CHARENTE-INFÉRIEURE, a maritime department of south-western France, comprehending the old provinces of Saintonge and Aunis, and a small portion of Poitou, and including the islands of Ré, Oléron, Aix and Madame. Area, 2791 sq.m. Pop. (1906) 453,793. It is bounded N. by Vendée, N.E. by Deux-Sèvres, E. by Charente, S.E. by Dordogne, S.W. by Gironde and the estuary of the Gironde, and W. by the Bay of Biscay. Plains and low hills occupy the interior; the coast is flat and marshy, as are the islands (Ré, Aix, Oléron) which lie opposite to it. The department takes its name from the river Charente, which traverses it during the last 61 m. of its course and drains the central region. Its chief tributaries are on the right the Boutonne, on the left the Seugne. The climate is temperate and, except along the coast, healthy. There are several sheltered bays on the coast, and several good harbours, the chief of which are La Rochelle, Rochefort and Tonnay-Charente, the two latter some distance up the Charente. Royan on the north shore of the Gironde is an important watering-place much frequented for its bathing.

The majority of the inhabitants of Charente-Inférieure live by agriculture. The chief products of the arable land are wheat, oats, maize, barley and the potato. Horse and cattle-raising is carried on and dairying is prosperous. A considerable quantity of wine, most of which is distilled into brandy, is produced. The department has a few peat-workings, and produces freestone, lime and cement; the salt-marshes of the coast are important sources of mineral wealth. Glass, pottery, bricks and earthenware are prominent industrial products. Ship-building, brandy-distilling, iron-founding and machine construction are also carried on. Oysters and mussels are bred in the neighbourhood of La Rochelle and Marennes, and there are numerous fishing ports along the coast.
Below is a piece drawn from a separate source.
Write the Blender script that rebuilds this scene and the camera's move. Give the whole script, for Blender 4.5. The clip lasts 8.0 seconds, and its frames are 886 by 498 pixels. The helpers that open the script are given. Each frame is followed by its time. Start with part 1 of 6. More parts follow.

The railways traversing the department belong to the Ouest-État system, except one section of the Paris-Bordeaux line belonging to the Orléans Company. The facilities of the department for internal communication are greatly increased by the number of navigable streams which water it. The Charente, the Sèvre Niortaise, the Boutonne, the Seudre and the Gironde furnish 142 m. of navigable waterway, to which must be added the 56 m. covered by the canals of the coast. There are 6 arrondissements (40 cantons, 481 communes), cognominal with the towns of La Rochelle, Rochefort, Marennes, Saintes, Jonzac and St Jean d’Angély—La Rochelle being the chief town of the department. The department forms the diocese of La Rochelle, and is attached to the 18th military region, and in educational matters to the académie of Poitiers. Its court of appeal is at Poitiers.

La Rochelle, St Jean d’Angély, Rochefort and Saintes (q.v.) are the principal towns. Surgères and Aulnay possess fine specimens of the numerous Romanesque churches. Pons has a graceful château of the 15th and 16th centuries, beside which there rises a fine keep of the 12th century.